● **What is required**:
Separate out the lines that hold "Blender".

● **Listed entries**:
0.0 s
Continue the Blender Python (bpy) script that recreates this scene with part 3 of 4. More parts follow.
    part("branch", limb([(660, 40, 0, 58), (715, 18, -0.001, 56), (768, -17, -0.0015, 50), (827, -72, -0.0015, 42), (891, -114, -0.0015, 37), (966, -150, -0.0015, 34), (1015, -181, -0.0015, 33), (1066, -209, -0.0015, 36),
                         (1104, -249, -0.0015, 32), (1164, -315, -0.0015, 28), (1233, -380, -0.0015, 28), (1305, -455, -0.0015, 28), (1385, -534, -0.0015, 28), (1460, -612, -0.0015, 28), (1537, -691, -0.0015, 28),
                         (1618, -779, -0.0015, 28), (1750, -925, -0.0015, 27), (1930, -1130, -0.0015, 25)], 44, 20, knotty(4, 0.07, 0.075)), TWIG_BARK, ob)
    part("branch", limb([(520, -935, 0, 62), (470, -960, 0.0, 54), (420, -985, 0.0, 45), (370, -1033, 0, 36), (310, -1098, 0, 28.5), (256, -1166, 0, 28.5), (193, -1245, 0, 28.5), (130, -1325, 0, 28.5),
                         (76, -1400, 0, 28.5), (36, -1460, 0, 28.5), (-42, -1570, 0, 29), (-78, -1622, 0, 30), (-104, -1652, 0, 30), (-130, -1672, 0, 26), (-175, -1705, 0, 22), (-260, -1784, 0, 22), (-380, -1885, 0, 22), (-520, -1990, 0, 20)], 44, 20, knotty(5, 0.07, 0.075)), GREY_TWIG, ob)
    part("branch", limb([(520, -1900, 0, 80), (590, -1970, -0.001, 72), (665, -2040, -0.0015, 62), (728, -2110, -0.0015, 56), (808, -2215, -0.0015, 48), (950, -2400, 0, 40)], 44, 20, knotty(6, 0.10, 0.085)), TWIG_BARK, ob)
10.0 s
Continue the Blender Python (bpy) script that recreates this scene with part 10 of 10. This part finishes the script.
--
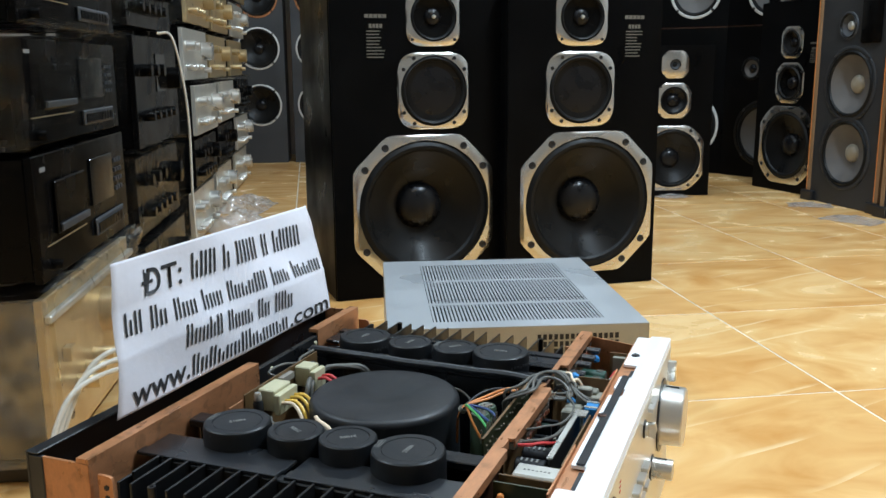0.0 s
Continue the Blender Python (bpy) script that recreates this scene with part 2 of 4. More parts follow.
--
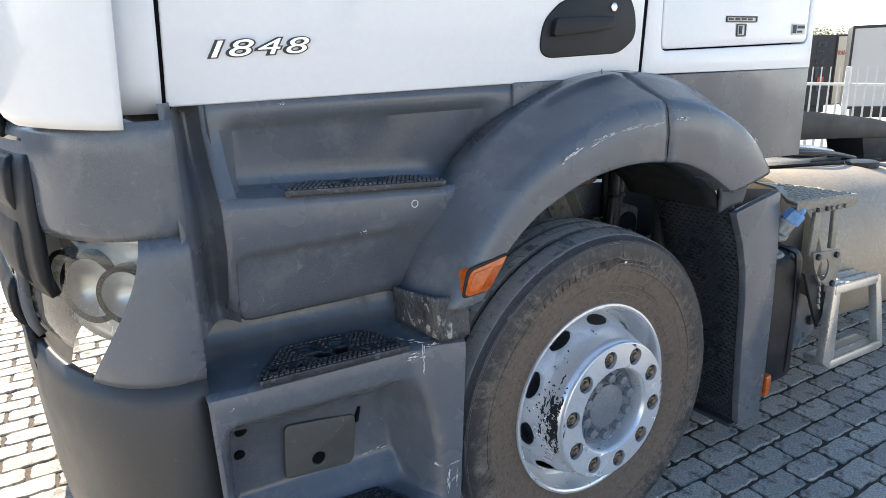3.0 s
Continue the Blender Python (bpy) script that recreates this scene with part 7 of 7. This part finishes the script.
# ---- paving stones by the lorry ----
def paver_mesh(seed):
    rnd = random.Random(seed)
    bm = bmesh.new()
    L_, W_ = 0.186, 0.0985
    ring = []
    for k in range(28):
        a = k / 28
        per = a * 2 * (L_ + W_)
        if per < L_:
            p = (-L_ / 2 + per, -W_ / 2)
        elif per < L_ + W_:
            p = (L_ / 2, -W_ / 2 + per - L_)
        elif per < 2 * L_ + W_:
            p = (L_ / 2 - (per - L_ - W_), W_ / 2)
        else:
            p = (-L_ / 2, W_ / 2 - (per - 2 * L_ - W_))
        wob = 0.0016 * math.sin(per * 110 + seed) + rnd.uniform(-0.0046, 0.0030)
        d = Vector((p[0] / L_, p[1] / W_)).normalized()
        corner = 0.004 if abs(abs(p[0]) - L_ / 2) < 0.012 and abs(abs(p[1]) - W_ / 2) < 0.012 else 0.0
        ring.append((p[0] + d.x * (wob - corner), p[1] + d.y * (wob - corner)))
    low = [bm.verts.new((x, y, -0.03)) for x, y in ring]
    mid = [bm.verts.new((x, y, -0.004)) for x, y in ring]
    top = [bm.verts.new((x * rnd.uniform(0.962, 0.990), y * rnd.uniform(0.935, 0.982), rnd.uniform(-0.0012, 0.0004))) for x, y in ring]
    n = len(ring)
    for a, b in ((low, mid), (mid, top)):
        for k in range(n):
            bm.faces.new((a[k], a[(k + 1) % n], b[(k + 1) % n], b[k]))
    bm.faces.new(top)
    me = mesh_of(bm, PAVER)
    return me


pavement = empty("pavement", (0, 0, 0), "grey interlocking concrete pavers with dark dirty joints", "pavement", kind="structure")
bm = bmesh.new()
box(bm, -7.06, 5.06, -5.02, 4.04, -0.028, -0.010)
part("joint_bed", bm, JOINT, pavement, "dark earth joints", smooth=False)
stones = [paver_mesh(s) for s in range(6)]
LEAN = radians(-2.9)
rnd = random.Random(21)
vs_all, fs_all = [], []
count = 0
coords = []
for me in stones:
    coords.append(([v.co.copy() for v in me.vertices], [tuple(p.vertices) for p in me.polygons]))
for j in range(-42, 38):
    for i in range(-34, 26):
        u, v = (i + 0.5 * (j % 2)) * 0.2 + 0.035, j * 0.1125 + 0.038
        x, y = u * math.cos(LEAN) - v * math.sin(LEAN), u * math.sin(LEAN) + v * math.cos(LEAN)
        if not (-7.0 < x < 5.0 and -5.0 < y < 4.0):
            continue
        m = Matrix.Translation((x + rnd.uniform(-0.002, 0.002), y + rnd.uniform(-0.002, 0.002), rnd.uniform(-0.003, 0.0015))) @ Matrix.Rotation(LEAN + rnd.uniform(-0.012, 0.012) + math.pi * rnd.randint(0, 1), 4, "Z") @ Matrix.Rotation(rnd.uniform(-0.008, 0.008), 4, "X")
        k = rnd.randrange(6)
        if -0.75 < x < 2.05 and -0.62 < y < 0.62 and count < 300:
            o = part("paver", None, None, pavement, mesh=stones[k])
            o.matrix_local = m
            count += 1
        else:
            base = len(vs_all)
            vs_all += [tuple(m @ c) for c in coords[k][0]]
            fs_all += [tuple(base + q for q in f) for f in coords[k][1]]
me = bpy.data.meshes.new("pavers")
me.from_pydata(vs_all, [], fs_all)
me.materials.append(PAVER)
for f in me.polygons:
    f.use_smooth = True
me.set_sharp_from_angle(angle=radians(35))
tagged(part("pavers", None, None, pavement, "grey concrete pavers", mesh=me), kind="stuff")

● **Answer to the task**:
Continue the Blender Python (bpy) script that recreates this scene with part 3 of 4. More parts follow.
Continue the Blender Python (bpy) script that recreates this scene with part 10 of 10. This part finishes the script.
Continue the Blender Python (bpy) script that recreates this scene with part 2 of 4. More parts follow.
Continue the Blender Python (bpy) script that recreates this scene with part 7 of 7. This part finishes the script.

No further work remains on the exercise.